** start COLLECTED DATA **

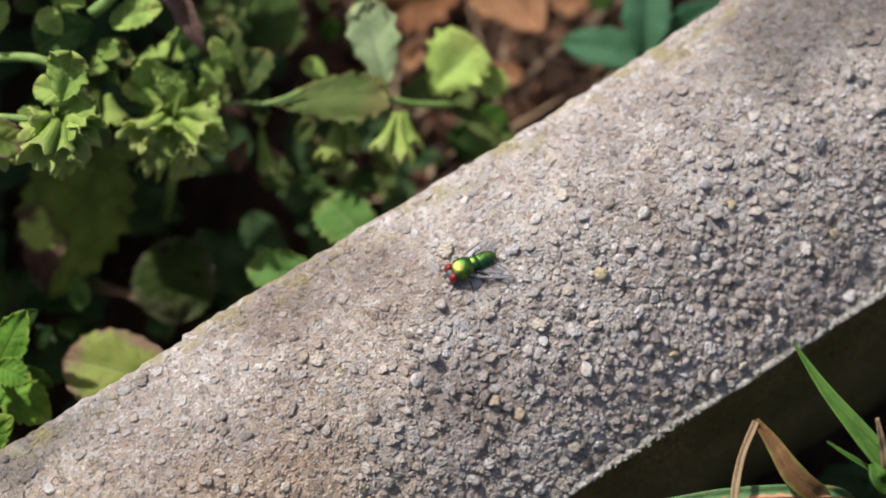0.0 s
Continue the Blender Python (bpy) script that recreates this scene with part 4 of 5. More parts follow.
leaf(herb, (-0.0357, 0.0668, 0.0697), (-0.0359, 0.0701, 0.0696), 0.0039, LEAF_HERB, form="fan", curl=0.3, fold=0.4)
leaf(herb, (-0.0423, 0.0559, 0.0744), (-0.0432, 0.0489, 0.0777), 0.0025, LEAF_OLIVE, form="fan", curl=0.3, fold=0.4)
leaf(herb, (-0.0355, 0.0628, 0.0714), (-0.0356, 0.0688, 0.0683), 0.0025, LEAF_HERB, form="fan", curl=0.3, fold=0.4)
leaf(herb, (-0.0337, 0.0654, 0.0737), (-0.0308, 0.0648, 0.0734), 0.0035, LEAF_HERB, form="fan", curl=0.3, fold=0.4)
leaf(herb, (-0.0338, 0.0682, 0.0744), (-0.0325, 0.0625, 0.0762), 0.0035, LEAF_OLIVE, form="fan", curl=0.3, fold=0.4)
leaf(herb, (-0.0429, 0.0556, 0.0762), (-0.0468, 0.0556, 0.0757), 0.0029, LEAF_HERB, form="fan", curl=0.3, fold=0.4)
leaf(herb, (-0.0363, 0.0641, 0.0754), (-0.0390, 0.0680, 0.0736), 0.0042, LEAF_HERB, form="fan", curl=0.3, fold=0.4)
leaf(herb, (-0.0233, 0.0555, 0.0633), (-0.0211, 0.0521, 0.0656), 0.0036, LEAF_HERB, form="fan", curl=0.3, fold=0.4)
leaf(herb, (-0.0244, 0.0583, 0.0627), (-0.0221, 0.0518, 0.0686), 0.0036, LEAF_HERB, form="fan", curl=0.3, fold=0.4)
leaf(herb, (-0.0223, 0.0623, 0.0608), (-0.0216, 0.0543, 0.0682), 0.0041, LEAF_HERB, form="fan", curl=0.3, fold=0.4)
leaf(herb, (-0.0204, 0.0573, 0.0603), (-0.0249, 0.0496, 0.0667), 0.0037, LEAF_OLIVE, form="fan", curl=0.3, fold=0.4)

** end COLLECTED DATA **

Extract the full listing above verbatim; pictures are to be left out of the copy.

0.0 s
Continue the Blender Python (bpy) script that recreates this scene with part 4 of 5. More parts follow.
leaf(herb, (-0.0357, 0.0668, 0.0697), (-0.0359, 0.0701, 0.0696), 0.0039, LEAF_HERB, form="fan", curl=0.3, fold=0.4)
leaf(herb, (-0.0423, 0.0559, 0.0744), (-0.0432, 0.0489, 0.0777), 0.0025, LEAF_OLIVE, form="fan", curl=0.3, fold=0.4)
leaf(herb, (-0.0355, 0.0628, 0.0714), (-0.0356, 0.0688, 0.0683), 0.0025, LEAF_HERB, form="fan", curl=0.3, fold=0.4)
leaf(herb, (-0.0337, 0.0654, 0.0737), (-0.0308, 0.0648, 0.0734), 0.0035, LEAF_HERB, form="fan", curl=0.3, fold=0.4)
leaf(herb, (-0.0338, 0.0682, 0.0744), (-0.0325, 0.0625, 0.0762), 0.0035, LEAF_OLIVE, form="fan", curl=0.3, fold=0.4)
leaf(herb, (-0.0429, 0.0556, 0.0762), (-0.0468, 0.0556, 0.0757), 0.0029, LEAF_HERB, form="fan", curl=0.3, fold=0.4)
leaf(herb, (-0.0363, 0.0641, 0.0754), (-0.0390, 0.0680, 0.0736), 0.0042, LEAF_HERB, form="fan", curl=0.3, fold=0.4)
leaf(herb, (-0.0233, 0.0555, 0.0633), (-0.0211, 0.0521, 0.0656), 0.0036, LEAF_HERB, form="fan", curl=0.3, fold=0.4)
leaf(herb, (-0.0244, 0.0583, 0.0627), (-0.0221, 0.0518, 0.0686), 0.0036, LEAF_HERB, form="fan", curl=0.3, fold=0.4)
leaf(herb, (-0.0223, 0.0623, 0.0608), (-0.0216, 0.0543, 0.0682), 0.0041, LEAF_HERB, form="fan", curl=0.3, fold=0.4)
leaf(herb, (-0.0204, 0.0573, 0.0603), (-0.0249, 0.0496, 0.0667), 0.0037, LEAF_OLIVE, form="fan", curl=0.3, fold=0.4)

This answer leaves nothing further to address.